The haveli itself — crumbling, falling-to-bits, filled with a warren of rooms inhabited by several families who have been there for generations— has real character. The lines are peppered by classic home-grown phrases that you can hear on the roads of Nakhlau: ‘gariayao mat,’ says a character, and we break out into a smile. I don’t remember the last time that very specific-to-place word was spoken aloud in the movies.
But the interactions between Bachchan and Khurrana, who come together for the first time, are flat. Bachchan’s Mirza, face hidden by a straggly white beard, thick glasses and a bulbous prosthetic nose, should have made us chuckle. That he is really a simpleton under all the grouchiness is a quirk left for too late, by someone having to say it out loud: Mirza comes off mannered, and laboured. Khurrana dives into his unlettered ‘aata chakki’ owner, and he can do ordinary so well, but there’s not much spark to his Baankey. And a touch of climactic poignance is neither here nor there.

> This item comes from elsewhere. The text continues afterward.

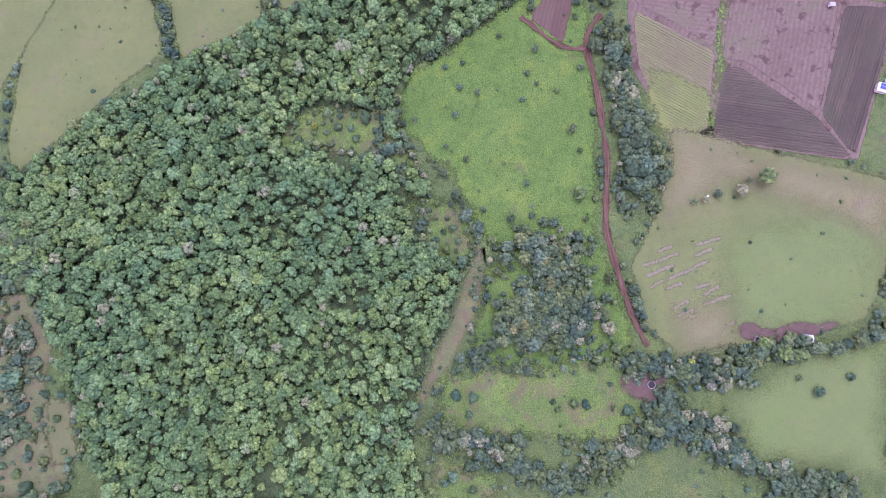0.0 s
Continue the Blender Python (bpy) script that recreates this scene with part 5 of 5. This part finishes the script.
def used(x, y, land=None):
    """A quick look-up of the land that is already taken."""
    i = np.clip(np.round((np.asarray(x) + SPAN) / CELL).astype(int), 0, len(axis) - 1)
    j = np.clip(np.round((np.asarray(y) + SPAN) / CELL).astype(int), 0, len(axis) - 1)
    far = np.maximum(np.abs(x), np.abs(y)) > SPAN - 10
    return (USED if land is None else land)[j, i] & ~far


def patchwork():
    g = np.random.default_rng(12)
    kinds = ["plough", "crop", "green", "redsoil", "stubble", "meadow", "pasture"]
    weight = [0.22, 0.29, 0.2, 0.06, 0.07, 0.09, 0.07]
    stacks = {k: [[], []] for k in kinds}
    trees = []
    plot_no = 0
    turn = radians(14)
    ca, sa = math.cos(turn), math.sin(turn)
    v = -600.0
    while v < 4600:
        dv = g.uniform(55, 120)
        u = -4600.0 + g.uniform(0, 100)
        while u < 4000:
            du = g.uniform(60, 190)
            quad = [(u + 4, v + 4), (u + du - 3, v + 3 + g.normal(0, 5)), (u + du - 3 + g.normal(0, 7), v + dv - 3), (u + 3 + g.normal(0, 7), v + dv - 4)]
            q = np.array([(a * ca - b * sa, a * sa + b * ca) for a, b in quad])
            u += du
            c = q.mean(0)
            r, b = math.hypot(*c), float(bearing(c[0], c[1]))
            if r < 450 or r > 4450 or (95 < b < 222) or (238 < b < 300):
                continue
            pts = np.concatenate([q, [c], (q + c) / 2, (q + np.roll(q, 1, 0)) / 2])
            if height(pts[:, 0], pts[:, 1]).max() > 6:
                continue
            k = kinds[g.choice(len(kinds), p=weight)] if r > 1000 else kinds[g.choice(3, p=[0.4, 0.4, 0.2])]
            vs, fs = stacks[k]
            plot_no += 1
            lay = 0.02 + 0.011 * (plot_no % 5)
            taken = used(pts[:, 0], pts[:, 1], TAKEN) if r < 2600 else wooded(pts[:, 0], pts[:, 1])
            if r >= 2600 and taken.any():
                continue
            if taken.any():
                # keep the pieces of the plot that no other land use takes
                m1, m2 = max(1, int(du / 9)), max(1, int(dv / 9))
                A, B = np.meshgrid(np.linspace(0, 1, m1 + 1), np.linspace(0, 1, m2 + 1))
                W = ((1 - A) * (1 - B))[..., None] * q[0] + (A * (1 - B))[..., None] * q[1] + (A * B)[..., None] * q[2] + ((1 - A) * B)[..., None] * q[3]
                bad = used(W[..., 0], W[..., 1], TAKEN)
                n = len(vs)
                vs += [(x, y, lay) for x, y in W.reshape(-1, 2)]
                for i in range(m2):
                    for j in range(m1):
                        if not bad[i:i + 2, j:j + 2].any():
                            a0 = n + i * (m1 + 1) + j
                            fs.append((a0, a0 + 1, a0 + m1 + 2, a0 + m1 + 1))
            else:
                n = len(vs)
                vs += [(x, y, lay) for x, y in q]
                fs.append((n, n + 1, n + 2, n + 3))
            for p0, p1 in zip(q, np.roll(q, -1, 0)):
                m0 = g.poisson(np.linalg.norm(p1 - p0) * g.choice([0.02, 0.07, 0.16], p=[0.4, 0.35, 0.25]))
                t = g.random(m0)[:, None]
                w = p0 + (p1 - p0) * t + (p0 - c) / np.linalg.norm(p0 - c) * 3
                w = w[~used(w[:, 0], w[:, 1])]
                m0 = len(w)
                trees.append(np.column_stack([w, np.clip(g.lognormal(0.9, 0.4, m0), 1.2, 6)]))
        v += dv
    for k, (vs, fs) in stacks.items():
        if vs:
            name, label, cat = FIELD_LABELS[k]
            lots = mesh_object(name, vs, fs, [MATS[k]])
            set_edge(lots.data)
            tagged(lots, label + ", far across the plain", cat, kind="stuff")
    t = np.concatenate(trees)
    away = np.hypot(t[:, 0], t[:, 1]) > 950
    for lod, s, grown in (("cap", ~away, 0.95), ("tuft", away, 1.75)):
        plant("hedgerow", t[s, 0], t[s, 1], np.minimum(t[s, 2], 4.5) * grown, lod, M_BUSH, "scattered dark trees along far field borders", "trees", 0.5)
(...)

I missed the zest, the drollness and sharpness, that Chaturvedi’s writing is so full of. Some of that edge shows up in the way the women, old and young, are etched, all happily themselves, never at a loss for words: you wish they had more to do. The names of the characters in the movie (the property agent is called ‘Munmun ji’, haha), the description of characters (one is called ‘tatpoonjiya’), the movie’s name itself, based on two popular folksy puppets, is more fun than the movie itself: both the tale and the telling are middling.